# Entries with animation source code
• • • • •

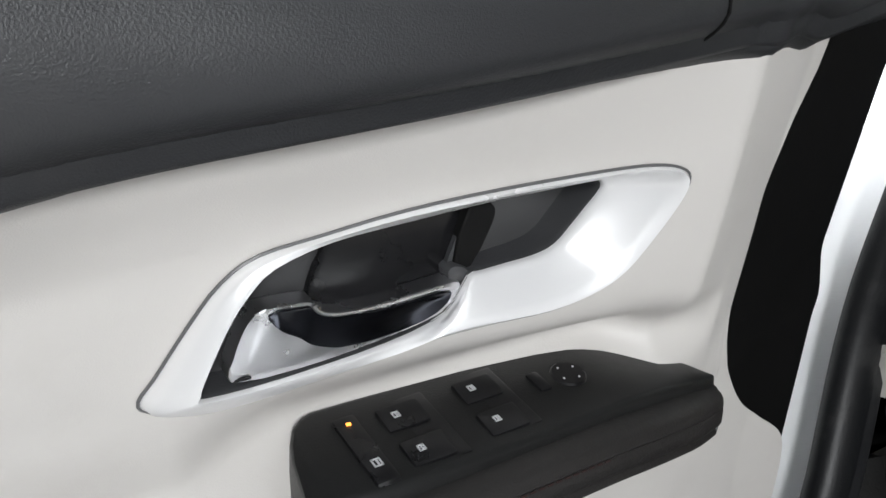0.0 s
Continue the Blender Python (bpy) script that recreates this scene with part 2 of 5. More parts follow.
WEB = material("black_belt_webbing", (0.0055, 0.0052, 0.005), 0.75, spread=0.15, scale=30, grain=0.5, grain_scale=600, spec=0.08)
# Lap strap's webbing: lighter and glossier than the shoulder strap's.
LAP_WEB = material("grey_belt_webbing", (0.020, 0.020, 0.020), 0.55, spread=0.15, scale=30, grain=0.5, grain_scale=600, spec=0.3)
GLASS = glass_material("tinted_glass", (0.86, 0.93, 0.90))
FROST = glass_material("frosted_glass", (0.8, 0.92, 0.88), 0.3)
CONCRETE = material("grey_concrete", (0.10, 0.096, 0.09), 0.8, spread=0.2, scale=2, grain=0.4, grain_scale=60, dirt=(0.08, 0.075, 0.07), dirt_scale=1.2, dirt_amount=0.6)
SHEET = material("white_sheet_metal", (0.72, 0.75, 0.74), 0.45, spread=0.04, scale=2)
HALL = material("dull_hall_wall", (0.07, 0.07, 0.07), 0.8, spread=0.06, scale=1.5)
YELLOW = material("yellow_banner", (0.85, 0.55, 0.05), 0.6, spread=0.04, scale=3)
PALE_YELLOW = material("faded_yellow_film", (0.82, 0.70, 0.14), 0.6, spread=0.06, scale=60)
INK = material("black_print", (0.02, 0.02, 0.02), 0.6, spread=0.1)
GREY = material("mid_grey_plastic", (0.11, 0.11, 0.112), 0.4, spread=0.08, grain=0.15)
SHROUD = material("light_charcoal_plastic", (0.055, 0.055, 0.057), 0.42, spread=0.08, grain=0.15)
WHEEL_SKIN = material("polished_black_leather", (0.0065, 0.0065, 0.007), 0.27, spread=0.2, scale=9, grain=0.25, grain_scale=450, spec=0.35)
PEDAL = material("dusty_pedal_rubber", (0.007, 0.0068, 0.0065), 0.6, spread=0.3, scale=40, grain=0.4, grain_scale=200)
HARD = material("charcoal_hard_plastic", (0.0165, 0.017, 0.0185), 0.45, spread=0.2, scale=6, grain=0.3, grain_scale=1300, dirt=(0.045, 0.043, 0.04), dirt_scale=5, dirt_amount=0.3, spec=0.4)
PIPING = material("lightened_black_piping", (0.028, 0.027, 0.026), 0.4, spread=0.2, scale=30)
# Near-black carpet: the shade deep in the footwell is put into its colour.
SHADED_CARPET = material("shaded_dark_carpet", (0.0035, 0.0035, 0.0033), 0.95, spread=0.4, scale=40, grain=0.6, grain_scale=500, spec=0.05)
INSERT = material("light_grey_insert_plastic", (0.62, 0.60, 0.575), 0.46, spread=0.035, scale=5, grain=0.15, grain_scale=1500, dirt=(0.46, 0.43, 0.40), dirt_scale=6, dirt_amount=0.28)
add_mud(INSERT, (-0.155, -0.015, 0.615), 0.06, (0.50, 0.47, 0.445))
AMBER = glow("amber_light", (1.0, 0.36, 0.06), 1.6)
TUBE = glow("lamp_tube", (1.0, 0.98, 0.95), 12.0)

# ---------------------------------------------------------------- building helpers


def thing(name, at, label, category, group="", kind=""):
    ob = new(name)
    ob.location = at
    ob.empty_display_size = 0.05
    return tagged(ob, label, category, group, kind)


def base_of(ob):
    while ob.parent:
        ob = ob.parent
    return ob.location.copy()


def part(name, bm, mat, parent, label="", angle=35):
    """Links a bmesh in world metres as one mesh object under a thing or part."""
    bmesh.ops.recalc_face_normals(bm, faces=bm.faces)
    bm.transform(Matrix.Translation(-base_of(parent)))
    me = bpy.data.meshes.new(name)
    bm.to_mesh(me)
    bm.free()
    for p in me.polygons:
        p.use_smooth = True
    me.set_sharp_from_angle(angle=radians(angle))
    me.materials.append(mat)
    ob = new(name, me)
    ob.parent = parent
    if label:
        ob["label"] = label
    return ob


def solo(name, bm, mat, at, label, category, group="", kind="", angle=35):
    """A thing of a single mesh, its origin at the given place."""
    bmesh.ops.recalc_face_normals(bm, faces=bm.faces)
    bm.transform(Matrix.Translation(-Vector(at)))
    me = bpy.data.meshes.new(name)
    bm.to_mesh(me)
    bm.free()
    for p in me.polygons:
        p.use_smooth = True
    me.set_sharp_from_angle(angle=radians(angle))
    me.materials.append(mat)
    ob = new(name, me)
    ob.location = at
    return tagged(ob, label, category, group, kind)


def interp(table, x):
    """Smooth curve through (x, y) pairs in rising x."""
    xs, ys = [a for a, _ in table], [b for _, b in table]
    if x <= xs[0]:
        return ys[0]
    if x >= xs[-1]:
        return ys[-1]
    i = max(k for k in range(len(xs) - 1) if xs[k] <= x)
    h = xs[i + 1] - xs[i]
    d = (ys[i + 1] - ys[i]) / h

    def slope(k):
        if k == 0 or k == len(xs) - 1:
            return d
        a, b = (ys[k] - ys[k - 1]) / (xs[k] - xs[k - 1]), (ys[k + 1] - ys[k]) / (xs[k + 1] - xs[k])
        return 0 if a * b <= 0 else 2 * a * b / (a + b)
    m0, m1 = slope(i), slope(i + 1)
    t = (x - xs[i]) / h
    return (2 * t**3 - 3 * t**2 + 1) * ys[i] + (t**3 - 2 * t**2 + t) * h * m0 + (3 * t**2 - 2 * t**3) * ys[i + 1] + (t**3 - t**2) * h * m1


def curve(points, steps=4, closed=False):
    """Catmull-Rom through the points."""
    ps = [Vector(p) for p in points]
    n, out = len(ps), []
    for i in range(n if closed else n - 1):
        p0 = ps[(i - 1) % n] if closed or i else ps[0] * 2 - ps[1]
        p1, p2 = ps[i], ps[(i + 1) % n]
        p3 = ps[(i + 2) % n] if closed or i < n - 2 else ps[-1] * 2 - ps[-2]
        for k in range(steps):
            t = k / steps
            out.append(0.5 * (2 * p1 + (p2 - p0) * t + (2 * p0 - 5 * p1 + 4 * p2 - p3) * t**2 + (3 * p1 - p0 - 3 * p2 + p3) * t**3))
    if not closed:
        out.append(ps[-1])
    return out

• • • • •

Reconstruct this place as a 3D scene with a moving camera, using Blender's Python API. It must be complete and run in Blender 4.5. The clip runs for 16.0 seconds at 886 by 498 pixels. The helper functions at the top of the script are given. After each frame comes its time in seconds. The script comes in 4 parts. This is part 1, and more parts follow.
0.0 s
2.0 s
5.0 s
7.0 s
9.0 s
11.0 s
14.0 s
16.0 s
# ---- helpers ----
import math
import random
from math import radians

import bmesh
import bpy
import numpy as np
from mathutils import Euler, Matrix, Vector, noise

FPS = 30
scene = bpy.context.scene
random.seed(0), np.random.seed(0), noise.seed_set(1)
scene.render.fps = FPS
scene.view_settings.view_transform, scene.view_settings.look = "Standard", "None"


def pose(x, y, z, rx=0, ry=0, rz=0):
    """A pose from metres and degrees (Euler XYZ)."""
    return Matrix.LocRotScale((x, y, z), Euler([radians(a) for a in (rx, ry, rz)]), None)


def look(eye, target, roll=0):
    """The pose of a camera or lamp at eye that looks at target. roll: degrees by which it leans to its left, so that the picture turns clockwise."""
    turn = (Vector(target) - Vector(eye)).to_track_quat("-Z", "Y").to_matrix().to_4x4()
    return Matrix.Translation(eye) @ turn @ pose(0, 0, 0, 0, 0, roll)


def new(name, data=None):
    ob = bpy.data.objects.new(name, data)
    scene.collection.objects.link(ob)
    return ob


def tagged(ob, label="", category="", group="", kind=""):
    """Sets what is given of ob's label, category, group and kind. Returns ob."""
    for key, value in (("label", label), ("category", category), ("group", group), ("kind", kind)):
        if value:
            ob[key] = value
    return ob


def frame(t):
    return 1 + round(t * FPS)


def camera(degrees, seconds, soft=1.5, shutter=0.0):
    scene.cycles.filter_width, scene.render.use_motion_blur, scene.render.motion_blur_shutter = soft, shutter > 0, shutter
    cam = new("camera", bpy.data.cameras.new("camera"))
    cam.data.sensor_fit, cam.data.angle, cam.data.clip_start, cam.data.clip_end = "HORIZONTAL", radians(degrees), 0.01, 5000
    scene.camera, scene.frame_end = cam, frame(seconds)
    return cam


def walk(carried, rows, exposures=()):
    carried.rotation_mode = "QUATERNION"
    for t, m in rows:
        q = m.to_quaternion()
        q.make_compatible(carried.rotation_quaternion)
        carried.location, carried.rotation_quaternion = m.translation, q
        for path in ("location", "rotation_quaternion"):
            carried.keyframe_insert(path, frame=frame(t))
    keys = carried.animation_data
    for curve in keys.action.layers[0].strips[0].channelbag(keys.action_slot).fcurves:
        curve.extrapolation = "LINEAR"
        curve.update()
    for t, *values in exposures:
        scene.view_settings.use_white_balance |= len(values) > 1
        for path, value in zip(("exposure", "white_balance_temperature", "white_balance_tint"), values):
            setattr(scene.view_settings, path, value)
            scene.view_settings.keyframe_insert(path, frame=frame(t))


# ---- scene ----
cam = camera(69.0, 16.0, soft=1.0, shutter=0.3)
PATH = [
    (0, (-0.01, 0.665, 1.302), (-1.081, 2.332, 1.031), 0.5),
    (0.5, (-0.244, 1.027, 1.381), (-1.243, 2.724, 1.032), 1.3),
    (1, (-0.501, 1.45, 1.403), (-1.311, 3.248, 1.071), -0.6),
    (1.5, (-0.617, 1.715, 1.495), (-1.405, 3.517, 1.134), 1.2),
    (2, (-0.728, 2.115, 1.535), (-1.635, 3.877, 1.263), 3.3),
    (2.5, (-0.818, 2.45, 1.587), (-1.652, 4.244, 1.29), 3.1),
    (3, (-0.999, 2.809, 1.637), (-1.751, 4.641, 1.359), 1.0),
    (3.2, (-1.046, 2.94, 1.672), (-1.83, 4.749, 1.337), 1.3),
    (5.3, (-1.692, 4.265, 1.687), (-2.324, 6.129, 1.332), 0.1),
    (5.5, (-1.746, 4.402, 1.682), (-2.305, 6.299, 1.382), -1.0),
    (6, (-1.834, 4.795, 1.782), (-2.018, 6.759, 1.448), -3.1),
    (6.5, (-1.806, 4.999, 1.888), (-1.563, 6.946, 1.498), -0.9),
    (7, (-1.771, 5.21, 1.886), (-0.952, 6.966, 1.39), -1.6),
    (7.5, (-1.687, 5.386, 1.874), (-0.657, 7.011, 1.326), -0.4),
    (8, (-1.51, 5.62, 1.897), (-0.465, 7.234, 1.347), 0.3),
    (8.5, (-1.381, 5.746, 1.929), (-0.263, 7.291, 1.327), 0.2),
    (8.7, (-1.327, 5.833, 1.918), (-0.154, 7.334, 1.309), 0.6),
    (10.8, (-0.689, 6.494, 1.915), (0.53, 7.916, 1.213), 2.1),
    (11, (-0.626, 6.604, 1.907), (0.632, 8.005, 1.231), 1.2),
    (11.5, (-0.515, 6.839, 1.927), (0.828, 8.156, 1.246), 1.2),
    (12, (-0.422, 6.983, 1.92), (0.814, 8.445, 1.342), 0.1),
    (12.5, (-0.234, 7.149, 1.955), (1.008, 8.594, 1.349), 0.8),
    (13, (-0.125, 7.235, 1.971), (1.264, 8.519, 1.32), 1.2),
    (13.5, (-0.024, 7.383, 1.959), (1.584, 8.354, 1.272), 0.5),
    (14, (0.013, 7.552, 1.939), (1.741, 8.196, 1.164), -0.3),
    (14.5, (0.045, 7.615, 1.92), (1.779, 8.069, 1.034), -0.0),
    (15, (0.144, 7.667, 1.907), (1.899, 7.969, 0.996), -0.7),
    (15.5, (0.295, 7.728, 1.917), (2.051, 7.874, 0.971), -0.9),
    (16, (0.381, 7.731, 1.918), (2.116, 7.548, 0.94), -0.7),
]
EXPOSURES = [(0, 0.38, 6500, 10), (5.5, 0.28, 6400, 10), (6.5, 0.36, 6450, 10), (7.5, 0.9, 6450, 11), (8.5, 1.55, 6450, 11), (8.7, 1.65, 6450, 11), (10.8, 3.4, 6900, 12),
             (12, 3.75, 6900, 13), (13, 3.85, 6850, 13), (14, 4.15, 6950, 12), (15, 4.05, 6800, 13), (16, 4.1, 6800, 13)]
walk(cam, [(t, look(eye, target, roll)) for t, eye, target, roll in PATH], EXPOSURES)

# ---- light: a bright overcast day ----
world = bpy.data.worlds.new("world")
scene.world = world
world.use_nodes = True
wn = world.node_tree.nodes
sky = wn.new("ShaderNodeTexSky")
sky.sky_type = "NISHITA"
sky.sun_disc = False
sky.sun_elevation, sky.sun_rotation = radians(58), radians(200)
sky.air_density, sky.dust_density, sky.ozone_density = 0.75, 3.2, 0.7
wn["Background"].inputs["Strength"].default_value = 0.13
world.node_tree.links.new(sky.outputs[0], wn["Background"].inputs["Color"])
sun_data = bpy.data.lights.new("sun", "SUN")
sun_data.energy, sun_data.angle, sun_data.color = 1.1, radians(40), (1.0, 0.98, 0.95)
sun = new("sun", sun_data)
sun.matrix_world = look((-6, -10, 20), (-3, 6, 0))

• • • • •

# REQUIREMENT
Repeat, exactly as they stand above, the lines from the line with "ob[key] = value" to the line with "shutter > 0, shutter", both lines included.

# THE COMPLETED TASK
            ob[key] = value
    return ob


def frame(t):
    return 1 + round(t * FPS)


def camera(degrees, seconds, soft=1.5, shutter=0.0):
    scene.cycles.filter_width, scene.render.use_motion_blur, scene.render.motion_blur_shutter = soft, shutter > 0, shutter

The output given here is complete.